We have begun to define the required mutate(dna,motif)
function but the body of that function is your responsibility.
runtests.py
This is a file we are providing for the ease of running multiple
tests cases and echoing the results. This is the one you should
"Run" in IDLE to execute the program. (But you need not concern
yourself with understanding the source code. I'll explain if you
want, but I'd prefer not to!)
tests.txt
This is a model of the file format for providing test cases, and
it includes the original five test cases described in this
project description. You are eventually to edit this file and
provide ten of your own tests, with the goal of coming up with
the most devious tests that are likely to trip up other
students' implementations.
If you are already working on our department's computer system and prefer to copy these files using commandline techniques, you may execute the following command from whatever working directory you'd like them place:
cp -Rp /public/goldwasser/1020/homeworks/mutate .
This task can be accomplished with careful use of methods of the str class (and possibly the list class). There tend to be two different schools of thought for how to accomplish the underlying string manipulations:
One approach is to make use of the find method of a string to locate the motif and inverted repeat, and then to properly splice out the mutation using appropriate indexes to produce the result. Conditionals will be needed to recognize when a motif wasn't located and to respond in kind.
Another approach is to make extensive use of the split method of the string class, using the motif and later the inverted repeat as the pattern upon which you split. Then the pieces that results can be manipulated before reassembling the resulting DNA strand.
We suggest using the first of these approaches, and offer extra credit to anyone willing to explore by implementing both approaches.

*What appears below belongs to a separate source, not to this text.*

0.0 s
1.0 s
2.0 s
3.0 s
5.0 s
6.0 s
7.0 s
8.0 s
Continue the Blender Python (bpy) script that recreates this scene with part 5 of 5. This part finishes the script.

All of the following files should be submitted electronically:
mutate.py
This file should contain the complete source code for your
implementation.
tests.txt
This plain text file should contain the ten test cases
which you wish to apply to other students' submitted
implementations, as described in the above section
on testing
readme.txt
With all of our programming projects, we ask that you submit one
additional text file, named readme.txt that allows you
to briefly discuss any successes or challenges you faced while
working on the project.
In addition, if you worked as a
pair, please make sure that both partners are clearly identified
and briefly describe the contributions of each person in the
effort.
Please also note the late policy for homeworks.
The assignment is worth 40 points, which will be assessed as follows:
In the advice section we outline two different approaches for cutting apart the string: one based on use of index and slicing, and the other based on the split method. For extra credit, given an alternative impelementation that uses whatever is the opposite approach than you used for your official submission.
So as not to risk losing points on the required part of the assignment due to a failed extra credit attempt, please submit an original version of your assignment in a file mutate.py and the separate extra credit version in a file mutateExtra.py.